Monday, 13 February 2017

Birds of a Brexit feather?

Birds of a feather flock together, they say. Or to put it the way the French do, tell me who you hang out with, and I’ll tell you who you are.

Erdoğan, Trump and May. Birds of a feather? 
Germany has just elected a president of the centre-left, backed by both the two biggest parties, Angela Merkel’s Christian Democrats, and her coalition partners, the Social Democrats.
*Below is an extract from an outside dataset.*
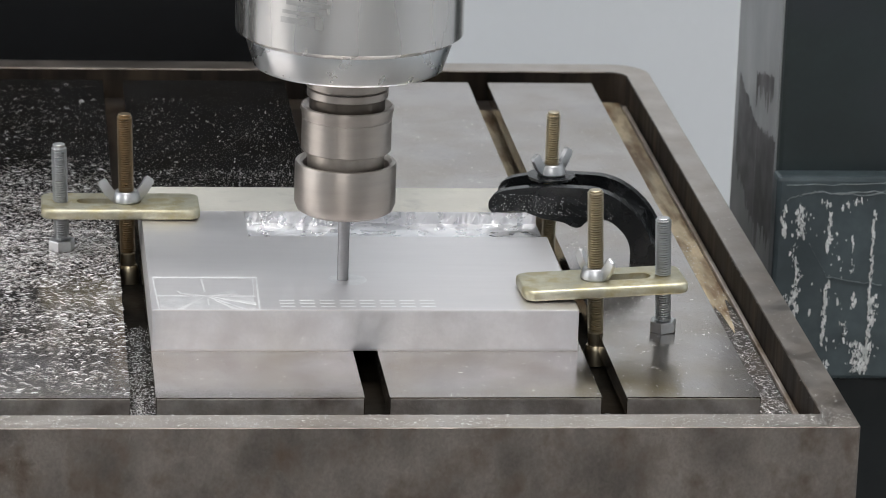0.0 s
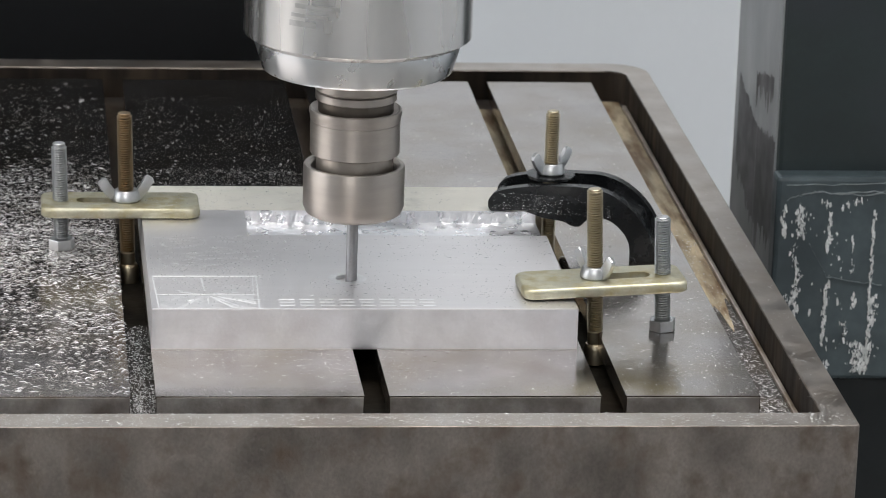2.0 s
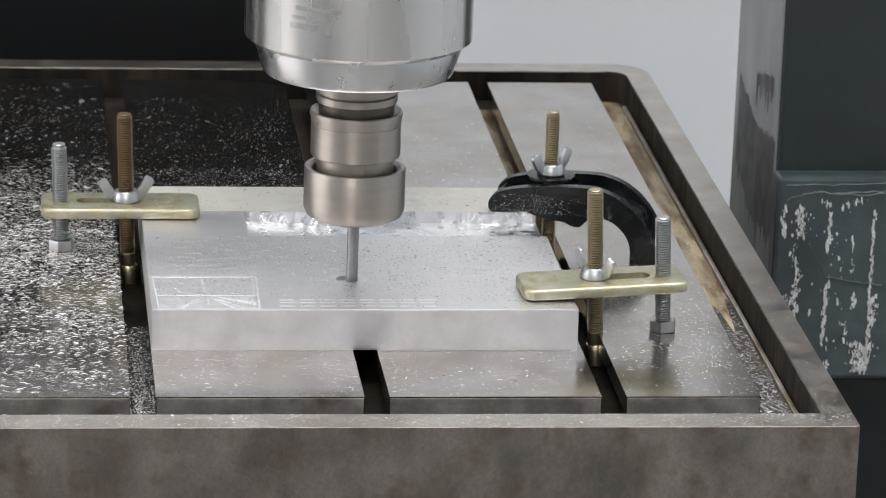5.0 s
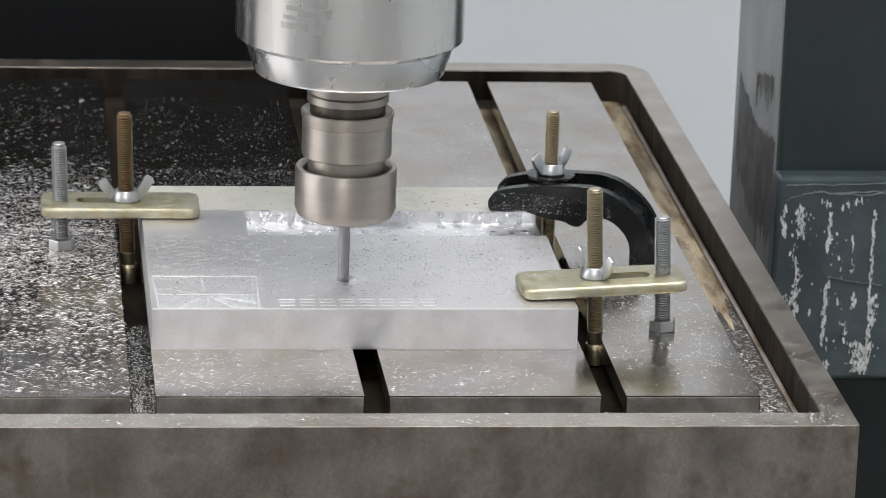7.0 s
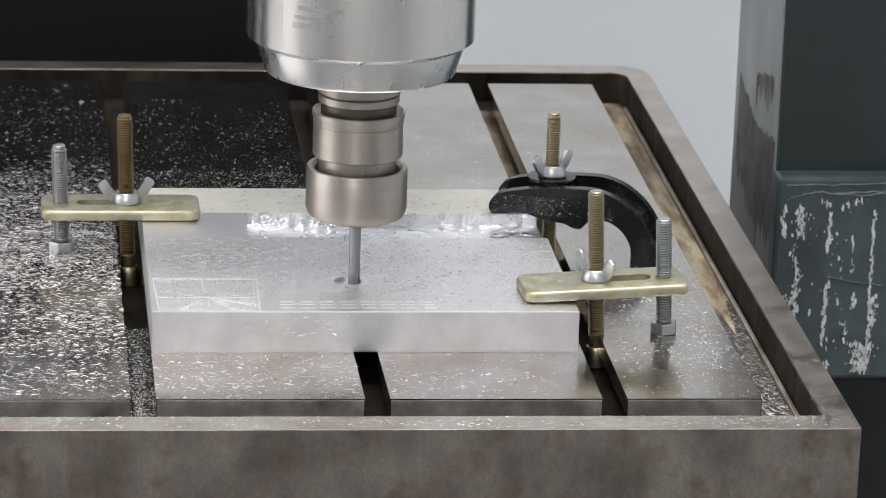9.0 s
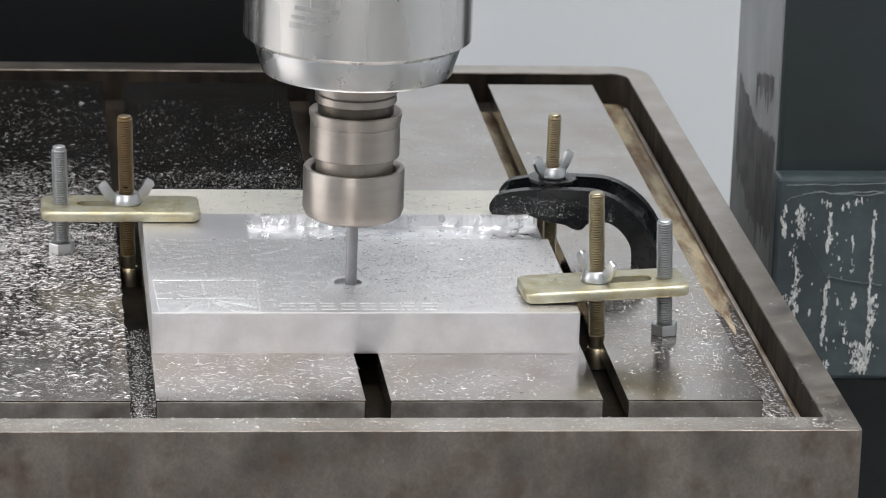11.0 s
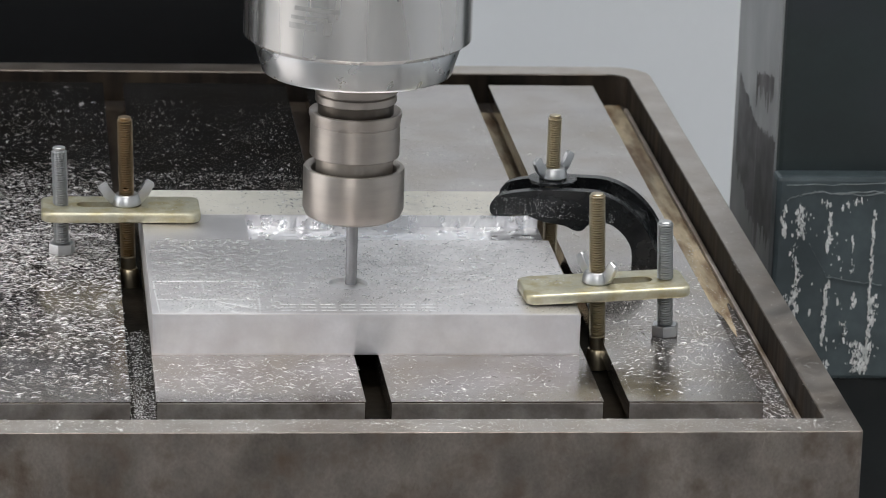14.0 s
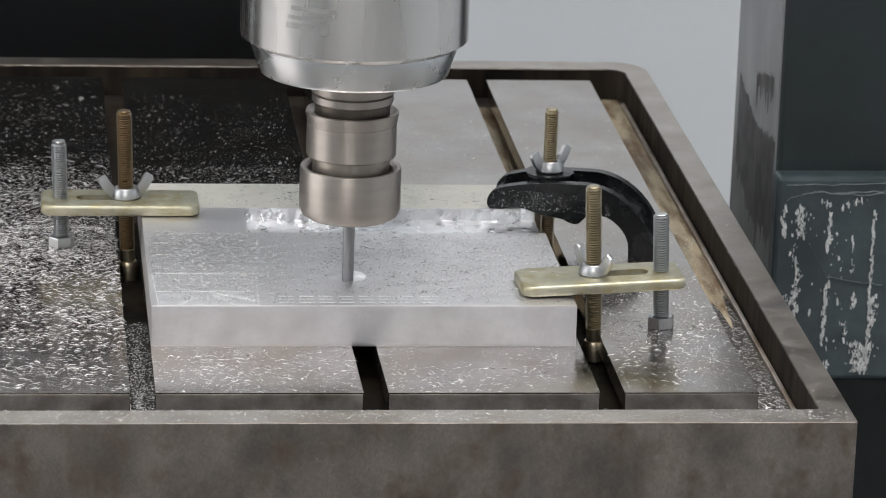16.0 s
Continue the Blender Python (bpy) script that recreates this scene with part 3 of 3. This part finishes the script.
def strap_clamp(name, x, y, turn, lift, stud_at, jack_at, slot, stud_top, jack_top, stud_mat, stud_lean, nut_turn, label):
    """x, y: the strap's middle; stud_at, jack_at: along the strap from its middle."""
    clamp = tagged(empty(name, x, y, BLOCK_Z), label, "clamp", "clamps on the table")
    tilt = pose(0, 0, 0.0002, 0, 0, turn) @ pose(0, 0, 0, 0, -lift, 0)
    half = 0.0402
    rise = half * math.sin(radians(abs(lift)))
    tilt = Matrix.Translation((0, 0, rise)) @ tilt
    part("strap", slotted_plate(2 * half, 0.032, 0.0055, slot[0], slot[1]), ZINC_YELLOW, clamp, "pale yellow zinc-plated slotted strap", smooth=True, m=tilt)
    foot = tilt @ Vector((stud_at, 0, 0.0055))
    lean = Matrix.Translation(foot) @ pose(0, 0, 0, 0, stud_lean, 0)
    stud = part("stud", thread(0.0040, -0.027, stud_top), stud_mat, clamp, "threaded stud in the T slot", smooth=False, m=lean)
    part("stud_shank", lathe([(0, -0.0335), (0.0038, -0.0335), (0.0038, -0.0275), (0.0032, -0.0268), (0, -0.0268)], 20), ZINC_BRASS, stud, smooth=True)
    part("stud_head", lathe([(0, -0.0435), (0.0056, -0.0435), (0.0056, -0.036), (0.0046, -0.0336), (0, -0.0336)], 20), ZINC_BRASS, stud, smooth=True)
    wing_nut(clamp, lean, ZINC_WHITE, nut_turn)
    j = tilt @ Vector((jack_at, 0, 0))
    jm = Matrix.Translation((j.x, j.y, -BLOCK_Z)) @ pose(0, 0, 0, 0, stud_lean, 0)
    jack = part("jack_bolt", thread(0.0040, 0.0055, jack_top), ZINC_WHITE, clamp, "silvery zinc hex bolt standing on its head", m=jm)
    part("bolt_head", prism(hex_outline(0.0068, 14), 0.0, 0.0056, 0.0005), ZINC_WHITE, jack)
    CARRIED.append(clamp)
    return clamp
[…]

It was interesting to be in France last week. Support for the Conservative candidate for the presidential election in May has collapsed, following the publication of revelations about his use of nearly a million euros of public money to employ as political assistants his wife (who claims she did no work or him) and his children (who weren’t qualified for the work they were ostensibly asked to do. Meanwhile, the far-right candidate, Marine le Pen, may we have seen her support peak, at a shockingly high level – perhaps as high as 30% – but with a growing probability that she’ll struggle to raise it any higher and will therefore miss her chance at the presidency. This has raised hopes that  a moderate candidate of the centre left, Emmanuel Macron, may take the prize.

Following on from the defeat of the hard right candidate for the Austrian presidency, it begins to feel as though the unappetising xenophobic nationalism that has gripped Trump’s America and Brexit Britain may not after all be unstoppable. It may, indeed, already have reached its high-water mark.

There’s a glimmer of hope in the darkness, then. A sense that the infection that has been poisoning our societies can be resisted. A growing feeling, even, that Europe can pull together, stand united, and uphold the kind of values we thought, in pre-Trump days, were secure in the democracies.

Sadly, for those nations where the populist currents have already wreaked their toxic harm, that doesn’t make life any easier. Facing a cold, bleak world out there, Britain is having to go, cap in hand, to some dubious friends. In order that it can leave the EU and turns its back on the old friends who may soon be making a stand for the principles we previously believed Britons held dear.

Theresa May was proud to be the first foreign leader to visit Donald Trump. That’s the man who, on grounds of security against terrorism, has been trying to exclude foreigners from seven countries which have never been the source of an attack on American soil. Foiled by the judiciary in his first attempt to impose that diktat, he has resorted to attacks on judges worthy of autocrats anywhere. He’s not keen on journalists who dare to criticise him either.

His visitor, it seems, isn’t that keen on them either. It has been revealed that May’s government is planning legislation against whistle-blowers that threatens them, and journalists who publish the information they provide, with prison. Another hallmark of the authoritarian regime.

Which leads neatly into the tale of May’s next foreign visit, to Turkey. There she called on Recep Tayyip Erdoğan, the strong man who hasn’t merely attacked the judiciary in words, but has dismissed 125,000 people from their jobs, including police and judges, on no better grounds than a denunciation by anonymous informers. Indeed, he even has 45,000 in gaol facing terrorist charges.

Trump and Erdogan. These are the people Brexit Britain has to hang out with.

Does that tell us what Britain’s becoming? Because that feels like a pretty dismal picture of the nation.